··· Supplied material

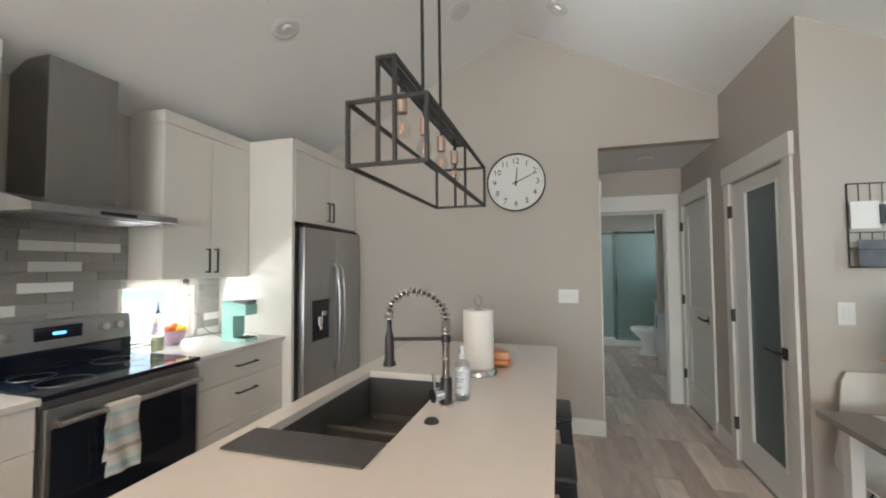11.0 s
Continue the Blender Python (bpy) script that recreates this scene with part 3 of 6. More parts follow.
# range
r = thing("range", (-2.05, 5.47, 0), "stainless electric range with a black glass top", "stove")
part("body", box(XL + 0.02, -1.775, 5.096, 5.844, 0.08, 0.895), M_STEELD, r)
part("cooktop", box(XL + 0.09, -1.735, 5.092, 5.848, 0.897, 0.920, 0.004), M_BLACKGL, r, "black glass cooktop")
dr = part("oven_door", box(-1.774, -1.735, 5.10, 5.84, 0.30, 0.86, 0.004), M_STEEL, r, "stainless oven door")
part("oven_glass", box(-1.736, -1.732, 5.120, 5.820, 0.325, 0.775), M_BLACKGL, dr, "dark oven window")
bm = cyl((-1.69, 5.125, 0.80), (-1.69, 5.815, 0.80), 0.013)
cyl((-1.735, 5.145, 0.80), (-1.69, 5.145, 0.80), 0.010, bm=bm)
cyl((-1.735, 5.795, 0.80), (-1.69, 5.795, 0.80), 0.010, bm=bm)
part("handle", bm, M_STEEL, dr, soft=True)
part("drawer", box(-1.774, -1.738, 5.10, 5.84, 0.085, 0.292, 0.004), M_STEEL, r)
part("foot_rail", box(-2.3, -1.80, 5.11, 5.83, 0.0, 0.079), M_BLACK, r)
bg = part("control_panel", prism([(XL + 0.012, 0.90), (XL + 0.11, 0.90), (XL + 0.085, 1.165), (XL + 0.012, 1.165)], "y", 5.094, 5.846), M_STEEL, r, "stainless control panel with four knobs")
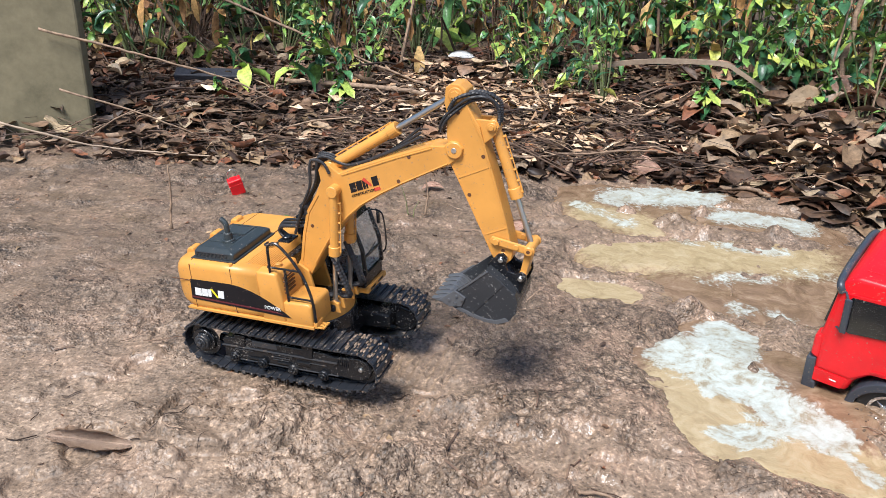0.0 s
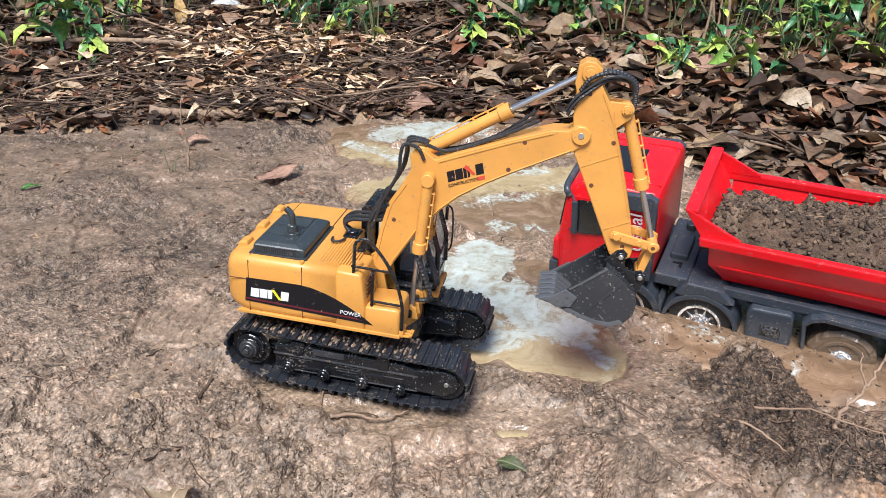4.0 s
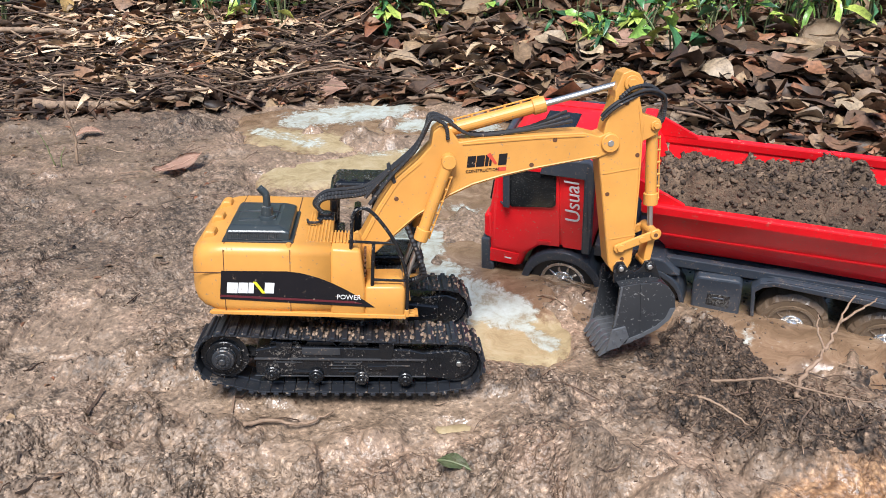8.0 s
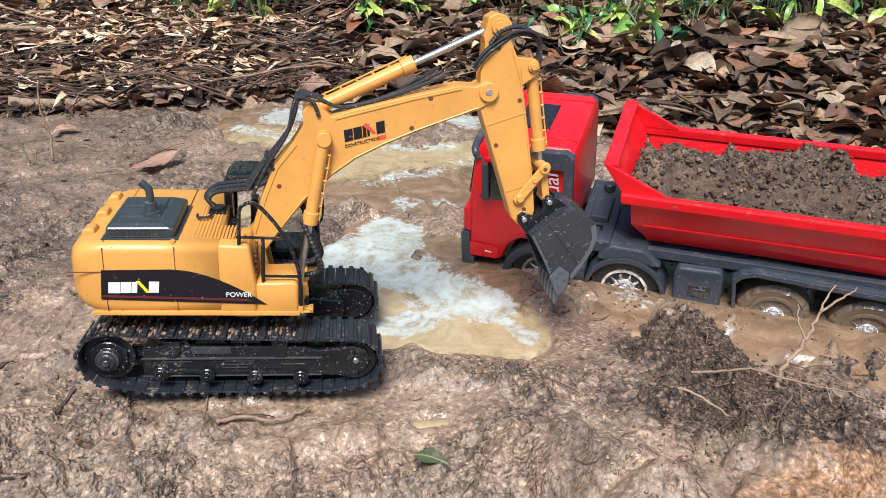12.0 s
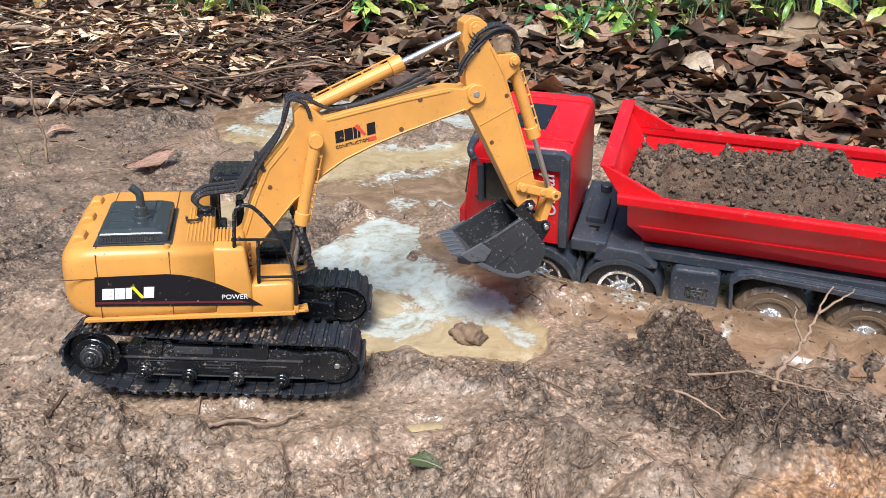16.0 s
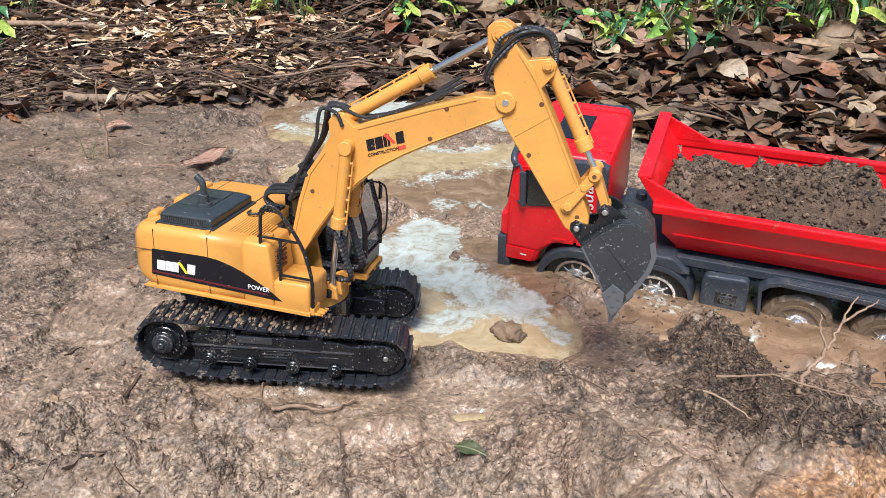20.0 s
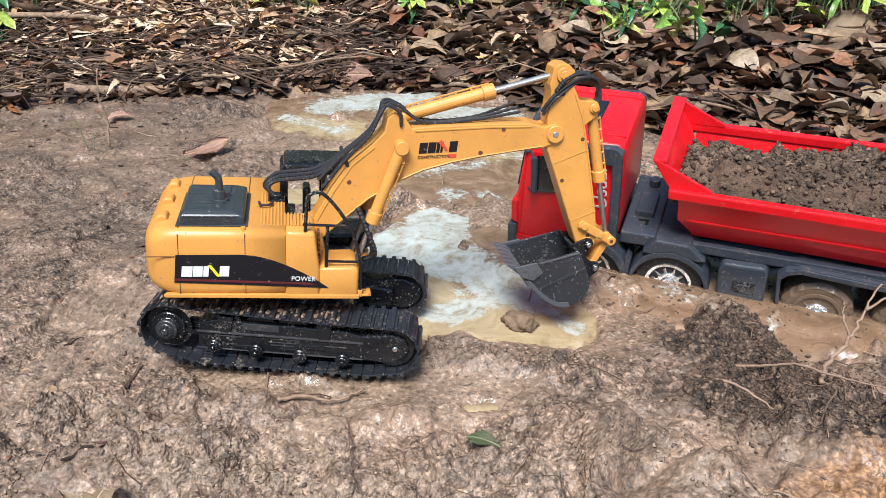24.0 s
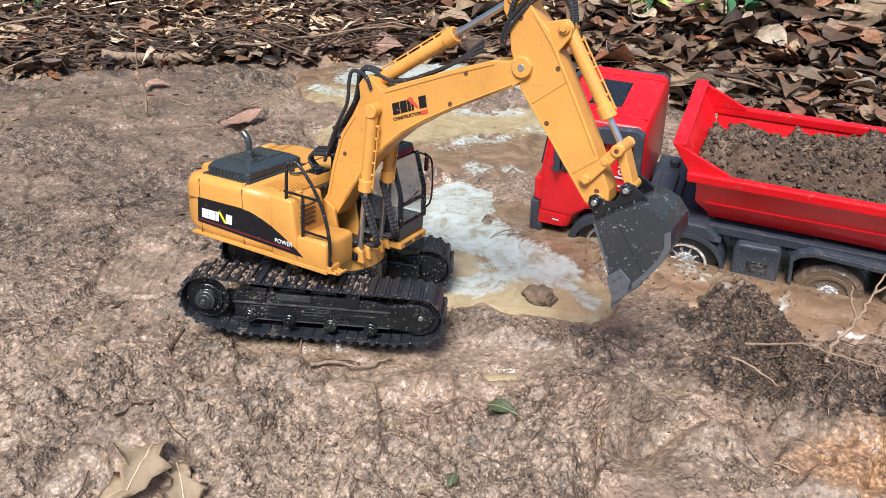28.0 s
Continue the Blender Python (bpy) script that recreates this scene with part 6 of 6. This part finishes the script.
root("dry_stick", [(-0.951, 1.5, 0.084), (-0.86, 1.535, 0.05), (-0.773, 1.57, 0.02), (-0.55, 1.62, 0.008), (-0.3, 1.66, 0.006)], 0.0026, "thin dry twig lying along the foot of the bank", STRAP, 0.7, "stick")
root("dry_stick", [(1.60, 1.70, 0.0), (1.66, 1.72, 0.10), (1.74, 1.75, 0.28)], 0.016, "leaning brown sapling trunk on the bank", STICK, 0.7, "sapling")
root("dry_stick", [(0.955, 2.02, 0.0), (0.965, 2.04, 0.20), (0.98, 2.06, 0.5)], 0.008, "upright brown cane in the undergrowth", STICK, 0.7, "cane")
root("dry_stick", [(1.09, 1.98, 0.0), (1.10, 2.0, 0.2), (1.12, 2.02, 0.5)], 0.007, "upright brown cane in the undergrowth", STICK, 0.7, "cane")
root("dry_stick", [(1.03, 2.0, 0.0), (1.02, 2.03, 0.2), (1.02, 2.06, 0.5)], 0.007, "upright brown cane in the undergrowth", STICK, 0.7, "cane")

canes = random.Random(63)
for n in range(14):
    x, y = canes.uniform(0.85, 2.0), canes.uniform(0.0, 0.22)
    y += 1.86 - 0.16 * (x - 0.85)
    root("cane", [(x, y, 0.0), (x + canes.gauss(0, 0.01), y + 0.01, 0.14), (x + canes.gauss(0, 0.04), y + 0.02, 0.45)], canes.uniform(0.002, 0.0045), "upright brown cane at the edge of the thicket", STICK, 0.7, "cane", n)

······
··· Supplied material

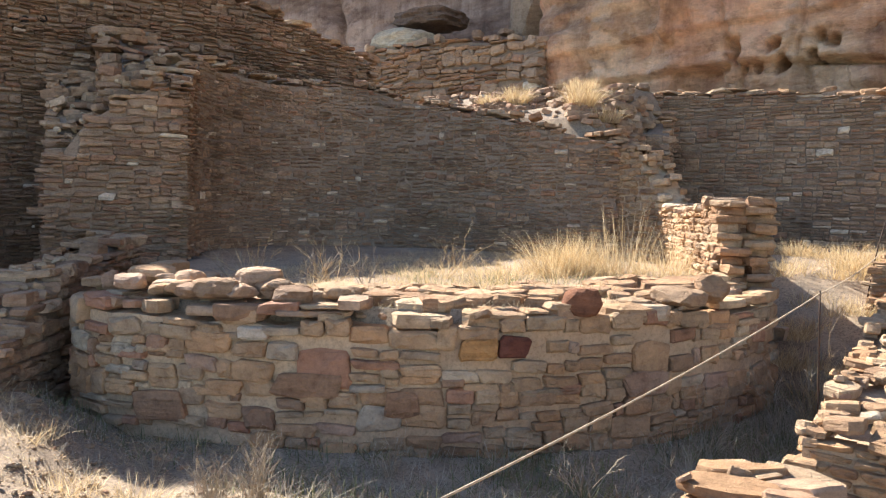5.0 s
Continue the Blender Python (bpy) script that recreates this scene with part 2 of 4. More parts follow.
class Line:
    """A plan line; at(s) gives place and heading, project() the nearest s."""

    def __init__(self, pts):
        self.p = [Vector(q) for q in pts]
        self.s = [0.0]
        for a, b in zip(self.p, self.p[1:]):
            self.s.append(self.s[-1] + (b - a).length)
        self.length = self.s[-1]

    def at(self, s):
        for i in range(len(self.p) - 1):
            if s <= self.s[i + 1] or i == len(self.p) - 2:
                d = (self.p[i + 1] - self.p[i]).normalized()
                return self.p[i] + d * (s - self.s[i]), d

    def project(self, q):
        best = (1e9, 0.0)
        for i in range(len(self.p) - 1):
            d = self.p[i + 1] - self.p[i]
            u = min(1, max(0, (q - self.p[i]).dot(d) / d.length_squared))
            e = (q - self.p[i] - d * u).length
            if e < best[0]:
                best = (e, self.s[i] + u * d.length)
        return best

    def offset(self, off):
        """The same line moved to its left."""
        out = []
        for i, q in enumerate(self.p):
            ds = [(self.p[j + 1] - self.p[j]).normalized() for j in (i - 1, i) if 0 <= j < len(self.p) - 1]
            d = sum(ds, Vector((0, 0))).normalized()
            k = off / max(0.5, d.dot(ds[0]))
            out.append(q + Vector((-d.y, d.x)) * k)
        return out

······

- **What you need to do**
Gather up every line in the data above that contains the word "More", copying each one.

- **Completed task**
Continue the Blender Python (bpy) script that recreates this scene with part 3 of 6. More parts follow.
Continue the Blender Python (bpy) script that recreates this scene with part 2 of 4. More parts follow.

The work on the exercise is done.